Krischke enfatiza que a principal falta do Brasil no pós-ditadura é a ausência de políticas públicas voltadas à preservação da memória sobre o regime militar. Para ele, a memória é a principal proteção contra o retorno de regimes autoritários. No entanto, o que se observa no Brasil são políticas de "esquecimento", que buscam deslegitimar os testemunhos e a memória das vítimas da ditadura.
Krischke lamenta que, enquanto outros países latino-americanos têm trabalhado para garantir o reconhecimento e a reparação para as vítimas da repressão, o Brasil segue sem uma reflexão séria sobre seu passado.
Transição ou transação?
Krischke discorda da versão tradicional sobre a redemocratização brasileira, que é associada a 1985, com a eleição de Tancredo Neves. Para ele, o que ocorreu naquele momento foi uma transação e não uma transição verdadeira para a democracia.

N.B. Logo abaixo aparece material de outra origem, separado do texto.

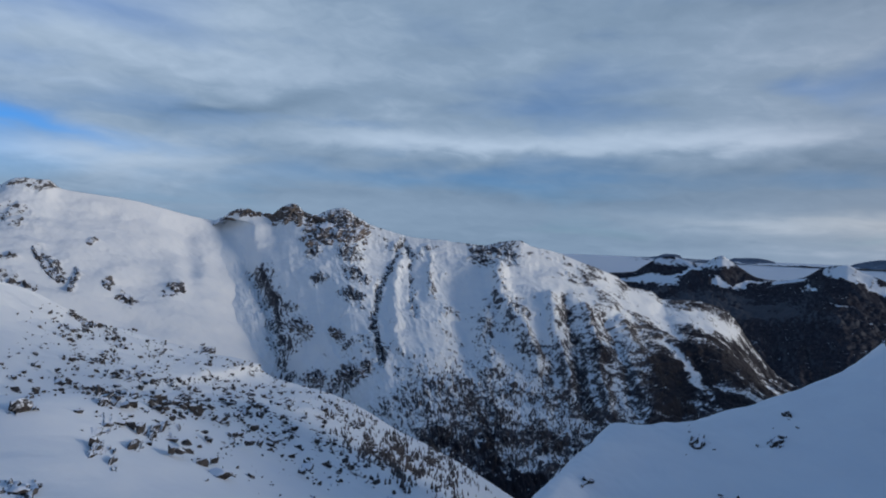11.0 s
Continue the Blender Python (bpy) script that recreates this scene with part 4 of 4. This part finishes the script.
wall = tagged(mountain("valley_wall", snow_wall, [(98, -5.0, 2000), (94, -1.5, 1750), (91, 0.2, 1580), (89.4, -0.07, 1510), (87.6, 0.75, 1490), (86.9, 1.35, 1485), (86.1, 1.64, 1480), (84.4, 1.33, 1478), (83.5, 1.11, 1475), (83.0, 1.76, 1470), (81.9, 2.26, 1465), (80.8, 1.52, 1462), (80.2, 1.16, 1460), (79.1, 1.79, 1455), (77.8, 2.05, 1450), (76.7, 1.48, 1450), (75.4, 0.77, 1450), (74.1, 0.37, 1450)] +
    [(71.6, -0.22, 1450), (67.6, -0.51, 1455), (65.3, -0.70, 1460), (63.9, -0.32, 1468), (62.3, -0.21, 1475), (61.3, -0.65, 1485), (59.4, -1.04, 1510), (55.9, -2.25, 1560), (54.1, -2.95, 1620), (52.9, -3.70, 1660), (51.3, -4.00, 1710), (50.3, -4.62, 1740), (48.4, -4.54, 1790), (46.0, -4.94, 1840), (45.0, -5.67, 1860), (44.1, -6.90, 1880), (43.2, -8.10, 1890), (41.4, -9.96, 1900), (36, -12, 1900)],
    [(98, -14, 1300), (91, -14, 1060), (84, -15.5, 930), (78, -17.5, 800), (72, -20, 720), (60, -24, 700), (36, -24, 700)], (900, 270), 0.85, drift=[(36, -12), (52, -10), (62, -4), (98, -4)], jag=[(36, 0.05), (80, 0.08), (86, 0.03), (98, 0.02)], gully=(70, 4, 0.18), rough=6.0, roll=(200, 14), merge=("rocky_peak", 85.2, 89.6),
    ribs=[(line, width, lift * 0.65, stone * 0.78) for line, width, lift, stone in WALL_RIBS + WALL_RIBS_EAST + WALL_WEST] + [(line, width, lift, stone * 0.56) for line, width, lift, stone in WALL_END], snowy=WALL_END_SNOW, swell=[(87.6, -3, 2.2, 3, -20, 16), (88.6, -6.5, 1.6, 3, 30, -12), (86.6, -8, 2, 3, 0, 12), (89.2, -1.0, 1.4, 1.6, 0, 9)], patches=[(*q, 0.72) for q in WALL_CRAGS] + [(*q, 0.56) for q in WALL_SHADOWED] + [(*q, 0.62) for q in WALL_EAST],
    rock=lambda b, h, v, g, s, c: (0.02 + 0.30 * smooth(66 - b + 1.8 * (-6.5 - h), -2, 18) + 0.30 * s + 0.20 * c - 0.14 * g) * smooth(0.6 * (80 - b) + (-2.5 - h), 0, 6) + (0.09 + 0.25 * s) * smooth(-4.0 - h, 0, 4) * smooth(86 - b, 0, 8) + (0.24 + 0.5 * s) * smooth(0.14 - v, 0, 0.06) * smooth(78 - b, 0, 6) + 0.15 * smooth(v + 0.10 * s, 0.10, 0.24) * smooth(62 - b, 0, 10) + (0.50 + 0.7 * s - 0.5 * g) * smooth(v + 0.10 * s, 0.08, 0.2) * smooth(53.5 - b, 0, 6) + (0.26 + 0.5 * s) * smooth(52 - b, 0, 4) + (0.34 + 0.5 * s) * smooth(-14.5 - h, 0, 4) * smooth(72 - b, 0, 5)), "long snow-covered valley wall with gullies and rock ribs", "mountain")
outcrops(wall, WALL_CRAGS[:5], rock_brown, 9.0, 20, "crag", stretch=1.2)
outcrops(wall, WALL_CRAGS[10:], rock_brown, 5.0, 29, "crag", stretch=1.2, sink=0.5, spread=1.0)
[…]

A Constituição de 1967 ainda estava em vigor e o Colégio Eleitoral, que elegeu Tancredo, foi o mesmo que operava sob o regime militar.
A verdadeira redemocratização, para Krischke, só aconteceu com a Constituição de 1988, que foi fruto de um processo democrático e amplamente discutido pela sociedade.
O surgimento de movimentos de ultradireita no Brasil, como o bolsonarismo, também é analisado por Krischke, que vê com preocupação o crescimento desses movimentos.
Ele observa que, até pouco tempo, a direita no Brasil se escondia, mas com a ascensão de figuras como Jair Bolsonaro, esse movimento ganhou força e se tornou um fenômeno político relevante, coma adesão de jovens. Oapoio ao regime militar e a falta de diálogo são características desses novos movimentos, que têm uma visão autoritária e revanchista sobre o passado recente do Brasil.
Jair Krischke nasceu em Porto Alegre, no dia 15 de outubro de 1938. Ativista dos direitos humanos, teve uma atuação destacada em diversos países latino-americanos, como Brasil, Argentina, Uruguai, Chile e Paraguai.
Fundador do Movimento de Justiça e Direitos Humanos (MJDH), em 1979, recebeu diversos prêmios por sua contribuição à luta pelos direitos humanos, como o título de Cidadão Emérito de Porto Alegre (1985), a Medalha Ordem do Mérito Farroupilha (2004) e a Comenda de Direitos Humanos Dom Hélder Câmara (2011).